Advanced topics#

Multi-node execution#

Using Legate#

Legate Sparse programs can be run in parallel by using the --nodes option to the legate driver, followed by the number of nodes to be used. When running on 2+ nodes, a task launcher must be specified.

Legate Sparse currently supports using mpirun, srun, and jsrun as task launchers for multi-node execution via the --launcher command like arguments:

legate --launcher srun --nodes 2 script.py <script options>

For more information on using Legate for multi-node executions, see Distributed Launch.

Using a manual task manager#

mpirun -np N legate script.py <script options>

It is also possible to use “standard python” in place of the legate driver, like this:

python script.py <script options>

This invocation will use most of the hardware resources (CPU cores, GPUs, RAM, etc.) available on the machine, but can be controlled. See Resource Allocation for more details.

The custom legate driver can be used to control the hardware resources used by the program instead of the standard python interpreter, and is useful for multi-node execution as well. It makes configuration of the hardware resources used by the program easier, and more execution options. See Usage for more details.

Passing Legion and Realm arguments#

It is also possible to pass options to the Legion and Realm runtime directly, by way of the LEGION_DEFAULT_ARGS and REALM_DEFAULT_ARGS environment variables, for example:

LEGION_DEFAULT_ARGS="-ll:cputsc" legate script.py

Resource Scoping#

It is possible to scope the execution of a Legate Sparse program to a specific processor type such as OMP, CPU, or GPU. This is useful in cases where, for instance, the creation of sparse matrices is memory intensive and can be done on the CPU and parallelized using OpenMP, while the iterative sparse matrix operations can be done on the GPU.

The implementation of resource scoping in Legate Sparse is based on the Resource Scoping feature of Legate.

The following pseudocode shows how to use resource scoping to create a sparse matrix on the CPU using OpenMP and solve it on the GPU.

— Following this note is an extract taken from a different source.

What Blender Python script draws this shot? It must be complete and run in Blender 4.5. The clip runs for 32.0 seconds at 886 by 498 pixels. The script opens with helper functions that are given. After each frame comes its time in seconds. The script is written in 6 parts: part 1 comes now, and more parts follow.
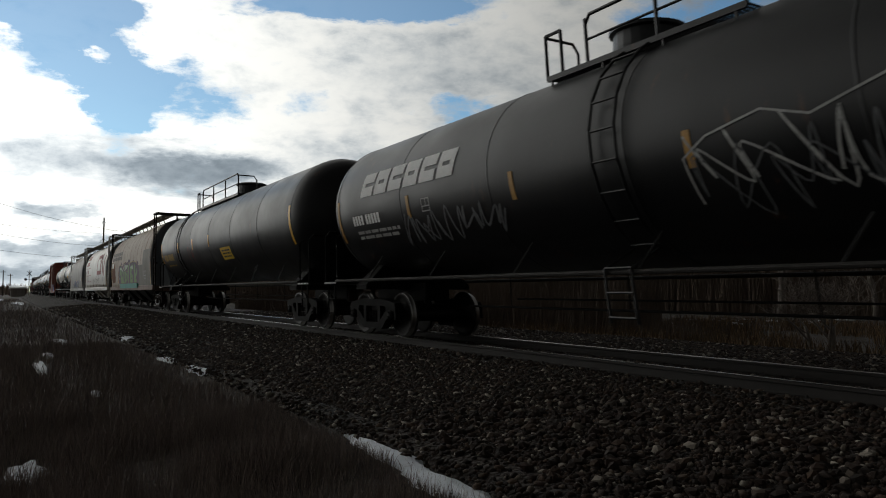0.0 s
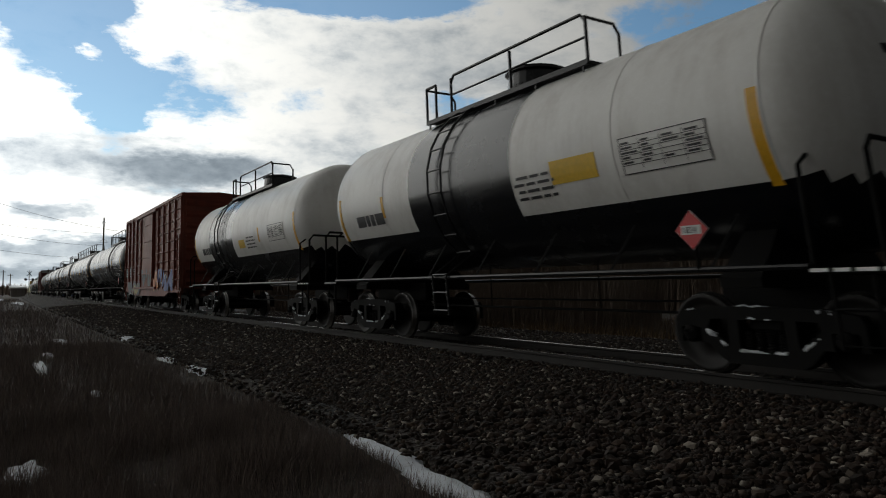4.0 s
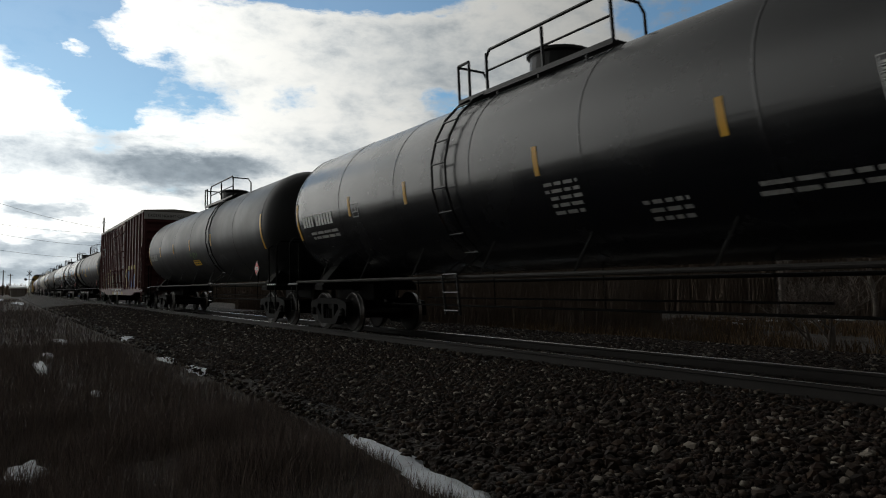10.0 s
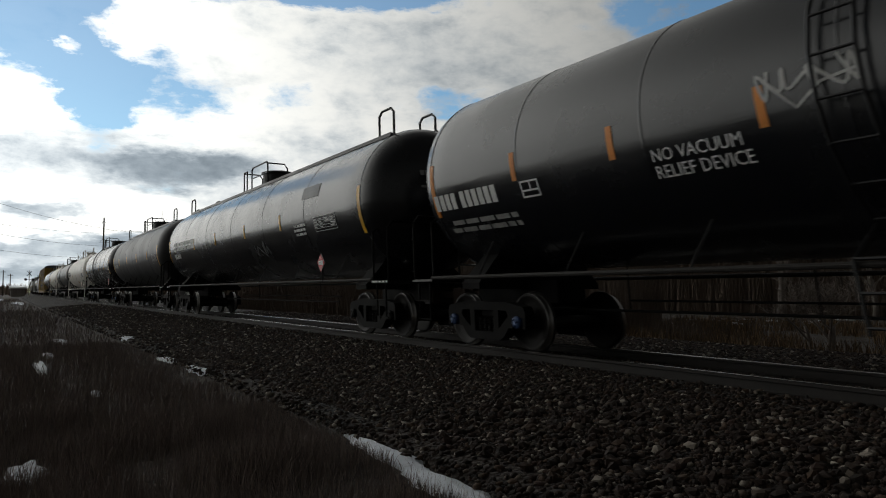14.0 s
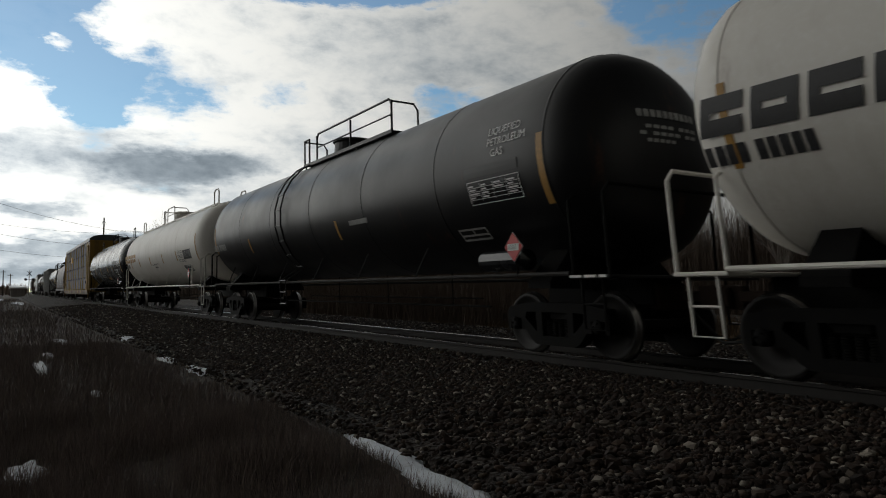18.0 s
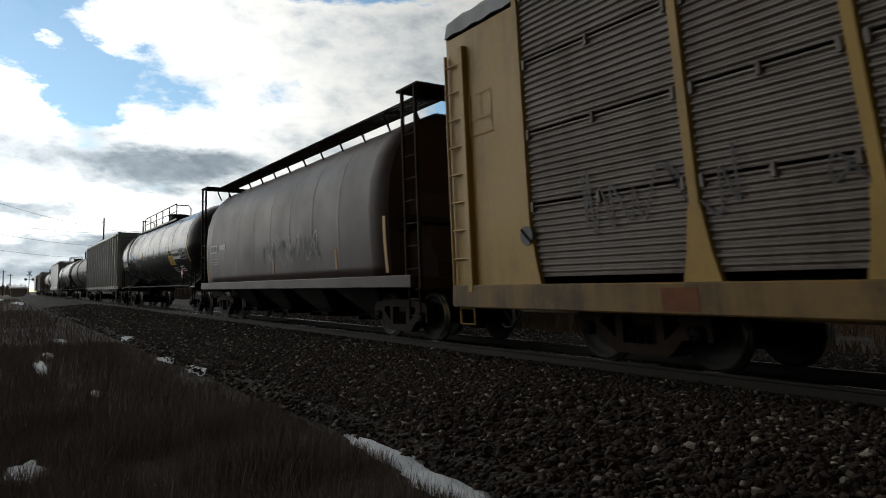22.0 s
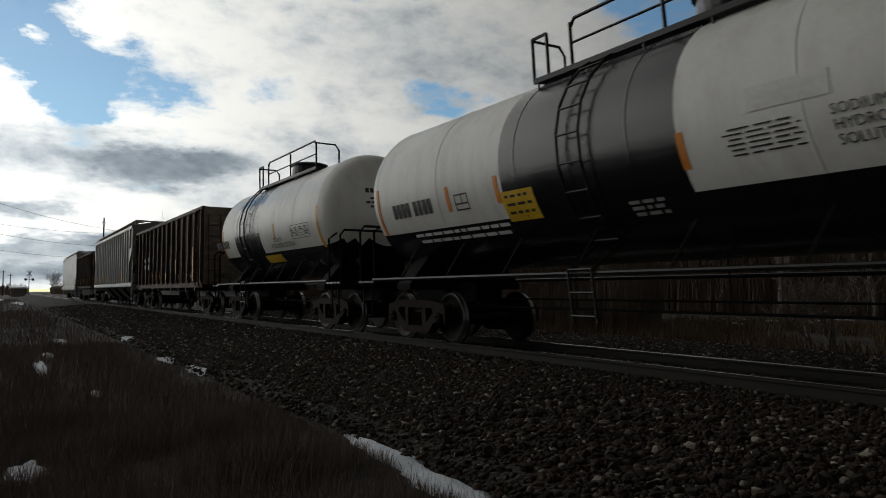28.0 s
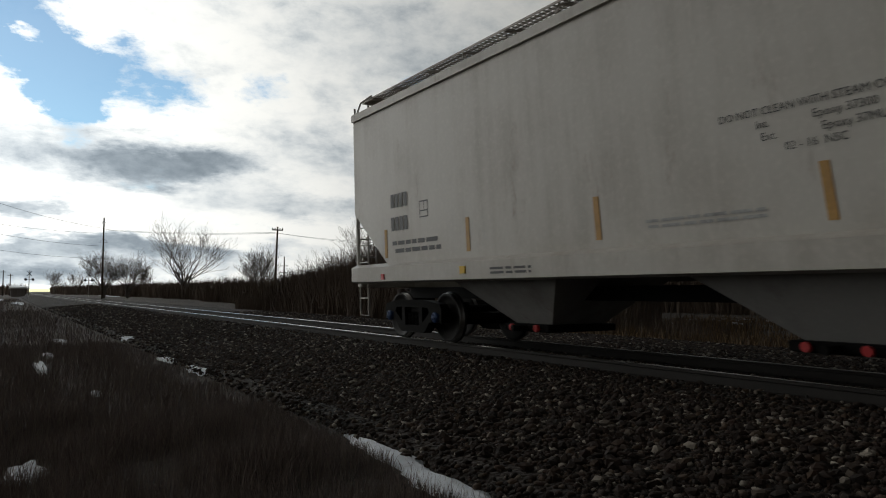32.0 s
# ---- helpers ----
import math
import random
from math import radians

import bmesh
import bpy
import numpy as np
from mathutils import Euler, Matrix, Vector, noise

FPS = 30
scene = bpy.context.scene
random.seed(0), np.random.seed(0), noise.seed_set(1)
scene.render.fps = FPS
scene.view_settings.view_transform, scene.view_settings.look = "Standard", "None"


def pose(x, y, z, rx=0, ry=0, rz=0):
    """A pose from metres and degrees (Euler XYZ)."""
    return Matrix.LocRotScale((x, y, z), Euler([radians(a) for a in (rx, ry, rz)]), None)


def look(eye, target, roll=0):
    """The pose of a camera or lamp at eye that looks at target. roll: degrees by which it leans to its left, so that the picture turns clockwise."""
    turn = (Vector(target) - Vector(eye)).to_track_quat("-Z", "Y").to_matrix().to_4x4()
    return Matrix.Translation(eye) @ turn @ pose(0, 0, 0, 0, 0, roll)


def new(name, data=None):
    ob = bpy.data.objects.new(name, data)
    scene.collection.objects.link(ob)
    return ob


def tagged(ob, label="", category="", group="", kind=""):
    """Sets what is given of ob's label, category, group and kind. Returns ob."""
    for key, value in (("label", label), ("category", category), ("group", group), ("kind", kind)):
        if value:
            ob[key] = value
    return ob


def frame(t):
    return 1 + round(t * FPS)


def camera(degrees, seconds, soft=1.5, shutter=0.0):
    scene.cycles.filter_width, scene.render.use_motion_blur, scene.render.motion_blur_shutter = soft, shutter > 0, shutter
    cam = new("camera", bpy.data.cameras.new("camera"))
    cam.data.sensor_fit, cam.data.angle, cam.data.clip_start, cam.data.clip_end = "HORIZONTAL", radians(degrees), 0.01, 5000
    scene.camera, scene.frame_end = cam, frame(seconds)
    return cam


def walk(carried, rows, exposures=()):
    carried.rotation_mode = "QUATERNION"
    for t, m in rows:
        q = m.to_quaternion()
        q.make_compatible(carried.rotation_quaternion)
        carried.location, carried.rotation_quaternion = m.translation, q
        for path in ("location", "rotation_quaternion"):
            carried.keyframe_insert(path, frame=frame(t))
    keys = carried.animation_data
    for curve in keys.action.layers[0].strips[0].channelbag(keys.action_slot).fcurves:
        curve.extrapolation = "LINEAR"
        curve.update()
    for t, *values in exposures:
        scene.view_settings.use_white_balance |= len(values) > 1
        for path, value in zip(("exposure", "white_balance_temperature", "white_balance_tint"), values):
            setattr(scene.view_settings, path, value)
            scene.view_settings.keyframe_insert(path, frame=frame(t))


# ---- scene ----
from mathutils.geometry import tessellate_polygon

# Plan: rail heads at z = 0, track centre line at y = 7.9, the train runs towards +x.
TRACK_Y = 7.9
SPEED = 21.45
EYE = (0.0, 0.0, 0.938)
cam = camera(63.38, 32.0, soft=1.0, shutter=1.0)
scene.cycles.rolling_shutter_type, scene.cycles.rolling_shutter_duration = "TOP", 0.06   # the sensor is read out line by line, top to bottom
heading, tilt = math.atan(784 / 1270), math.atan(75 / 1270)
aim = (EYE[0] - math.cos(heading), EYE[1] + math.sin(heading), EYE[2] + math.tan(tilt))
walk(cam, [(0.0, look(EYE, aim)), (32.0, look(EYE, aim))], exposures=[(t, e, 6500.0, 8.0) for t, e in ((0.0, 0.0), (5.5, 0.0), (11.0, 0.0), (13.0, 0.15), (14.3, 0.02), (17.0, -0.13), (20.0, -0.15), (21.0, 0.05), (22.0, 0.2), (23.0, 0.2), (24.0, 0.0), (25.5, 0.0), (28.0, -0.15), (29.0, -0.2), (30.0, 0.0), (32.0, 0.02))])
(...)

from legate.core import TaskTarget, get_machine

# get all available processors
all_devices = get_machine()
num_gpus = all_devices.count(TaskTarget.GPU)
num_omps = all_devices.count(TaskTarget.OMP)
num_cpus = all_devices.count(TaskTarget.CPU)

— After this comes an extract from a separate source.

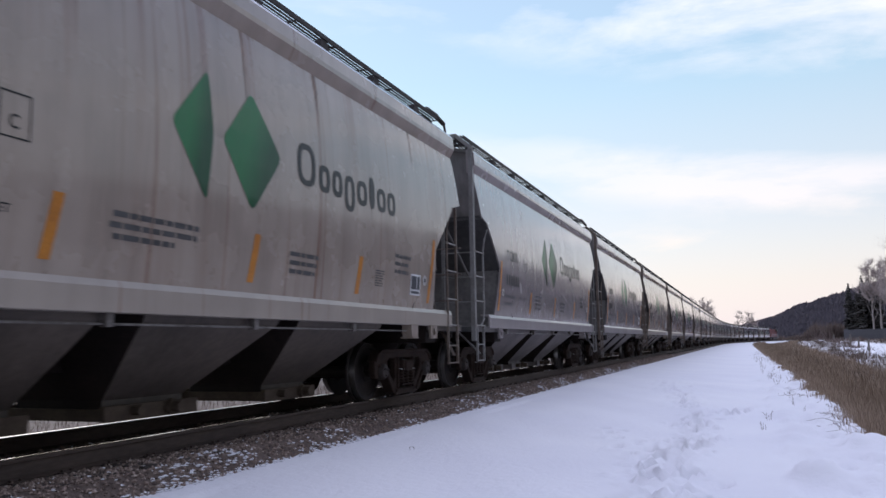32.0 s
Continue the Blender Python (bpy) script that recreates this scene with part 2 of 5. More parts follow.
M_GEAR = varied("brake_gear_dark", (0.085, 0.075, 0.068), (0.04, 0.034, 0.03), 6.0, 0.7, 0.1, 0.2)


def logo_paint(name, light, deep, wear):
    """Printed green that shades from a light left to a deep right and foot, chalky where it has weathered."""
    m, nt, b = mat_base(name, light, 0.4, 0.0, 0.5)
    tc = nt.nodes.new("ShaderNodeTexCoord")
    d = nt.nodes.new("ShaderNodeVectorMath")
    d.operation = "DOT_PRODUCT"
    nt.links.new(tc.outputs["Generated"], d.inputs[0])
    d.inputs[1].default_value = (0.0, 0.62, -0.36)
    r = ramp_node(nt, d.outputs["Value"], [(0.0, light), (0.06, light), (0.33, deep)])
    n = noise_node(nt, 2.4, 6, stretch=(1, 3.0, 0.5))
    w = ramp_node(nt, n.outputs["Fac"], [(0.42, (0, 0, 0)), (0.75, (wear,) * 3)])
    nt.links.new(mix_node(nt, w.outputs["Color"], r.outputs["Color"], (0.16, 0.17, 0.15)), b.inputs["Base Color"])
    return m


M_GREEN = logo_paint("logo_green", (0.008, 0.115, 0.036), (0.003, 0.026, 0.013), 0.05)
M_GREEN_BRIGHT = logo_paint("logo_green_bright", (0.011, 0.145, 0.046), (0.004, 0.058, 0.022), 0.08)


def run_paint():
    """Rust that has run down from the roof: thin film, patchy, fading at its foot."""
    m, nt, b = mat_base("rust_run", (0.20, 0.10, 0.05), 0.6, 0.0, 0.3)
    tc = nt.nodes.new("ShaderNodeTexCoord")
    sep = nt.nodes.new("ShaderNodeSeparateXYZ")
    nt.links.new(tc.outputs["Generated"], sep.inputs[0])
    fade = ramp_node(nt, sep.outputs["Z"], [(0.0, (0, 0, 0)), (0.35, (0.28,) * 3), (0.8, (0.62,) * 3), (1.0, (0.75,) * 3)])
    edge = ramp_node(nt, sep.outputs["Y"], [(0.0, (0, 0, 0)), (0.35, (1, 1, 1)), (0.65, (1, 1, 1)), (1.0, (0, 0, 0))])
    n = noise_node(nt, 7.0, 5, stretch=(1, 4, 0.5))
    r = ramp_node(nt, n.outputs["Fac"], [(0.35, (0.45,) * 3), (0.65, (1, 1, 1))])
    a = mix_node(nt, 1.0, mix_node(nt, 1.0, fade.outputs["Color"], edge.outputs["Color"], "MULTIPLY"), r.outputs["Color"], "MULTIPLY")
    nt.links.new(a, b.inputs["Alpha"])
    c = ramp_node(nt, n.outputs["Fac"], [(0.3, (0.24, 0.13, 0.07)), (0.7, (0.13, 0.055, 0.03))])
    nt.links.new(c.outputs["Color"], b.inputs["Base Color"])
    return m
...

# processors for the build and solve phases
solve_procs = None
build_procs = None

# set processors for the build phase
if num_omps > 0:
    build_procs = all_devices.only(TaskTarget.OMP)
elif num_gpus > 0:
    build_procs = all_devices.only(TaskTarget.GPU)
else:
    build_procs = all_devices.only(TaskTarget.CPU)

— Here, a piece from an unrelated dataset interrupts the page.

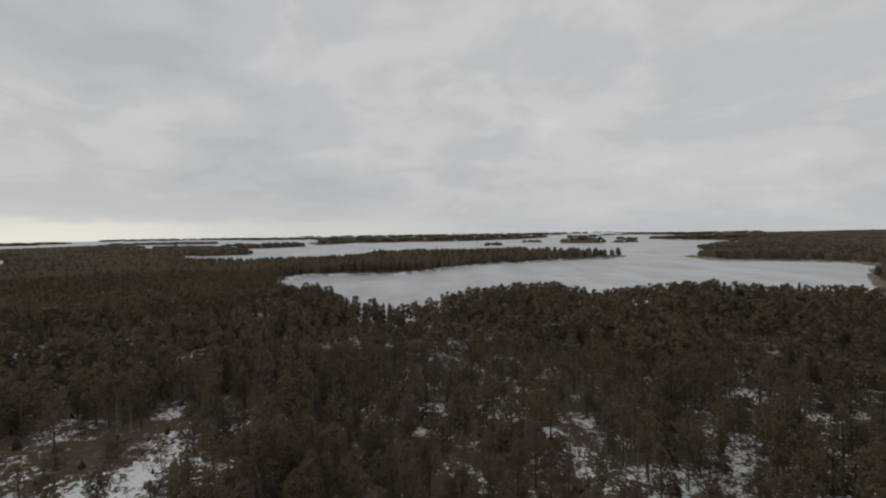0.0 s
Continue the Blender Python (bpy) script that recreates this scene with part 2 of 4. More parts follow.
GROUND = ground_material()
ICE = ice_material()
PINE = needle_material("pine_needles", (0.127, 0.100, 0.060), (0.164, 0.130, 0.078), (0.176, 0.131, 0.081))
SPRUCE = needle_material("spruce_needles", (0.060, 0.048, 0.034), (0.092, 0.074, 0.050), (0.112, 0.084, 0.057))
TWIG = needle_material("bare_twigs", (0.085, 0.066, 0.053), (0.15, 0.118, 0.096), (0.125, 0.085, 0.058))
PINE_BARK = bark_material("pine_bark", (0.085, 0.066, 0.054), (0.155, 0.098, 0.064), (0.045, 0.035, 0.03))
SPRUCE_BARK = bark_material("spruce_bark", (0.075, 0.06, 0.05), (0.085, 0.065, 0.05), (0.04, 0.034, 0.03))
BIRCH_BARK = bark_material("birch_bark", (0.22, 0.20, 0.18), (0.20, 0.175, 0.155), (0.08, 0.07, 0.065))
ROAD = plain_material("packed_road_snow", (0.40, 0.39, 0.385), (0.54, 0.53, 0.53), 0.7)
SNOW = plain_material("ploughed_snow", (0.72, 0.715, 0.72), (0.84, 0.83, 0.83), 1.5)
REED = plain_material("reed_straw", (0.25, 0.195, 0.145), (0.40, 0.325, 0.25), 1.2)
ROOF = plain_material("grey_sheet_roof", (0.17, 0.185, 0.205), (0.23, 0.245, 0.265), 0.8, 0.45, 0.0, 0.5)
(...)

# set processors for the solve phase
if num_gpus > 0:
    solve_procs = all_devices.only(TaskTarget.GPU)
elif num_omps > 0:
    solve_procs = all_devices.only(TaskTarget.OMP)
else:
    solve_procs = all_devices.only(TaskTarget.CPU)

# perform the compute on respective processors
with build_procs:
    mat, rhs = build_sparse_matrix()

with solve_procs:
    solution = solve_sparse_matrix(mat, rhs)

For more information on how to use this, see common.py.

This can be executed with the following command, where we use 4 OMP threads and 2 GPUs, but can be configured to use more OMP threads and GPUs.

legate --omps 1 --ompthreads 4 --gpus 2 --fbmem 45000 script.py <script-options>